==== Dataset section

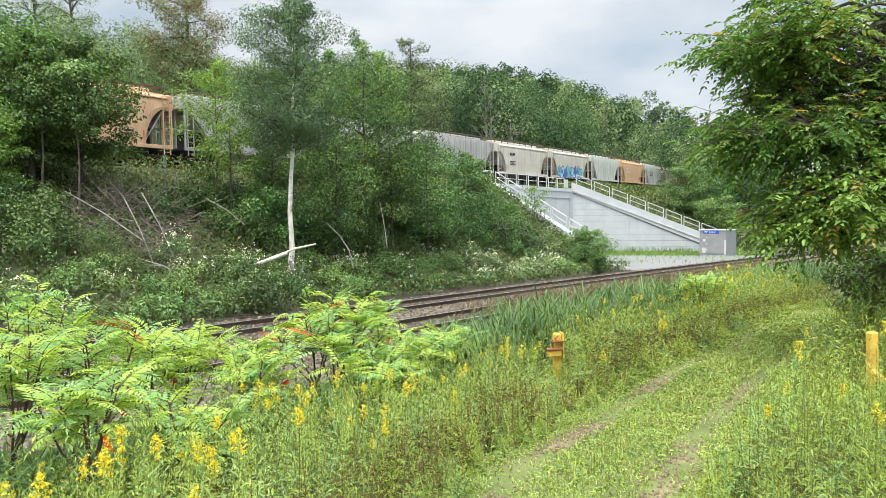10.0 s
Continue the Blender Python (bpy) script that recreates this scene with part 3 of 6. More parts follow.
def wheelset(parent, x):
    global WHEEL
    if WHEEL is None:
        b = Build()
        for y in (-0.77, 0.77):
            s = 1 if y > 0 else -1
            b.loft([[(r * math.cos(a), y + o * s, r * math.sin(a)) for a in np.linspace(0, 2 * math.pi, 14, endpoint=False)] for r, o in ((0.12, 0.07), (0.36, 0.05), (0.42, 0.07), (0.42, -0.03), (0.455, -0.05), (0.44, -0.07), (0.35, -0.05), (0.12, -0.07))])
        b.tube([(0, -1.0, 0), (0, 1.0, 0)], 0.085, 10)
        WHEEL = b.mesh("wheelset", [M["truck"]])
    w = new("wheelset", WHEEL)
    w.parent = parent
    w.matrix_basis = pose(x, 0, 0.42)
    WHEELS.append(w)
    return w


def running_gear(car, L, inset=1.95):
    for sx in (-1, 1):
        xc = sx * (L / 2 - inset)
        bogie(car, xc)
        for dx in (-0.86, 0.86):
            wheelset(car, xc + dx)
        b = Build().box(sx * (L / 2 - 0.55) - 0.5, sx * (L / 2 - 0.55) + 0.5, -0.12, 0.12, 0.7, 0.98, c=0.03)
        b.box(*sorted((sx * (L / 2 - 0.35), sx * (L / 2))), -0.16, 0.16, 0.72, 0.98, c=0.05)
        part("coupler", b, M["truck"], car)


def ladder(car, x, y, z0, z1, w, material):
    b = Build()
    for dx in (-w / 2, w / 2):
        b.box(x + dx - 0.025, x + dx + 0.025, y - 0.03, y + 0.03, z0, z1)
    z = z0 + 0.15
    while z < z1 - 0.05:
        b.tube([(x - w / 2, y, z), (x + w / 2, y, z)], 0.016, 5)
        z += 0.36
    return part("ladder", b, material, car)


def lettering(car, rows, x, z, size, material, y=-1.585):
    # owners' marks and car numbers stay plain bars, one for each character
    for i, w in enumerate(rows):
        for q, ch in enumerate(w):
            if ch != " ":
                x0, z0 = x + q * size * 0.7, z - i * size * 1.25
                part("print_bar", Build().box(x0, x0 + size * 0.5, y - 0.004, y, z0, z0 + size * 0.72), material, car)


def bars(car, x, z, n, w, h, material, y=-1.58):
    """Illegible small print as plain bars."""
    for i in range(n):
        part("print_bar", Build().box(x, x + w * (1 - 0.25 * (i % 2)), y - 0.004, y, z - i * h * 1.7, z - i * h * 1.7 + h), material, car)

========

What is being asked:
Repeat all of the data above word for word, minus the pictures.

Task result:
10.0 s
Continue the Blender Python (bpy) script that recreates this scene with part 3 of 6. More parts follow.
def wheelset(parent, x):
    global WHEEL
    if WHEEL is None:
        b = Build()
        for y in (-0.77, 0.77):
            s = 1 if y > 0 else -1
            b.loft([[(r * math.cos(a), y + o * s, r * math.sin(a)) for a in np.linspace(0, 2 * math.pi, 14, endpoint=False)] for r, o in ((0.12, 0.07), (0.36, 0.05), (0.42, 0.07), (0.42, -0.03), (0.455, -0.05), (0.44, -0.07), (0.35, -0.05), (0.12, -0.07))])
        b.tube([(0, -1.0, 0), (0, 1.0, 0)], 0.085, 10)
        WHEEL = b.mesh("wheelset", [M["truck"]])
    w = new("wheelset", WHEEL)
    w.parent = parent
    w.matrix_basis = pose(x, 0, 0.42)
    WHEELS.append(w)
    return w


def running_gear(car, L, inset=1.95):
    for sx in (-1, 1):
        xc = sx * (L / 2 - inset)
        bogie(car, xc)
        for dx in (-0.86, 0.86):
            wheelset(car, xc + dx)
        b = Build().box(sx * (L / 2 - 0.55) - 0.5, sx * (L / 2 - 0.55) + 0.5, -0.12, 0.12, 0.7, 0.98, c=0.03)
        b.box(*sorted((sx * (L / 2 - 0.35), sx * (L / 2))), -0.16, 0.16, 0.72, 0.98, c=0.05)
        part("coupler", b, M["truck"], car)


def ladder(car, x, y, z0, z1, w, material):
    b = Build()
    for dx in (-w / 2, w / 2):
        b.box(x + dx - 0.025, x + dx + 0.025, y - 0.03, y + 0.03, z0, z1)
    z = z0 + 0.15
    while z < z1 - 0.05:
        b.tube([(x - w / 2, y, z), (x + w / 2, y, z)], 0.016, 5)
        z += 0.36
    return part("ladder", b, material, car)


def lettering(car, rows, x, z, size, material, y=-1.585):
    # owners' marks and car numbers stay plain bars, one for each character
    for i, w in enumerate(rows):
        for q, ch in enumerate(w):
            if ch != " ":
                x0, z0 = x + q * size * 0.7, z - i * size * 1.25
                part("print_bar", Build().box(x0, x0 + size * 0.5, y - 0.004, y, z0, z0 + size * 0.72), material, car)


def bars(car, x, z, n, w, h, material, y=-1.58):
    """Illegible small print as plain bars."""
    for i in range(n):
        part("print_bar", Build().box(x, x + w * (1 - 0.25 * (i % 2)), y - 0.004, y, z - i * h * 1.7, z - i * h * 1.7 + h), material, car)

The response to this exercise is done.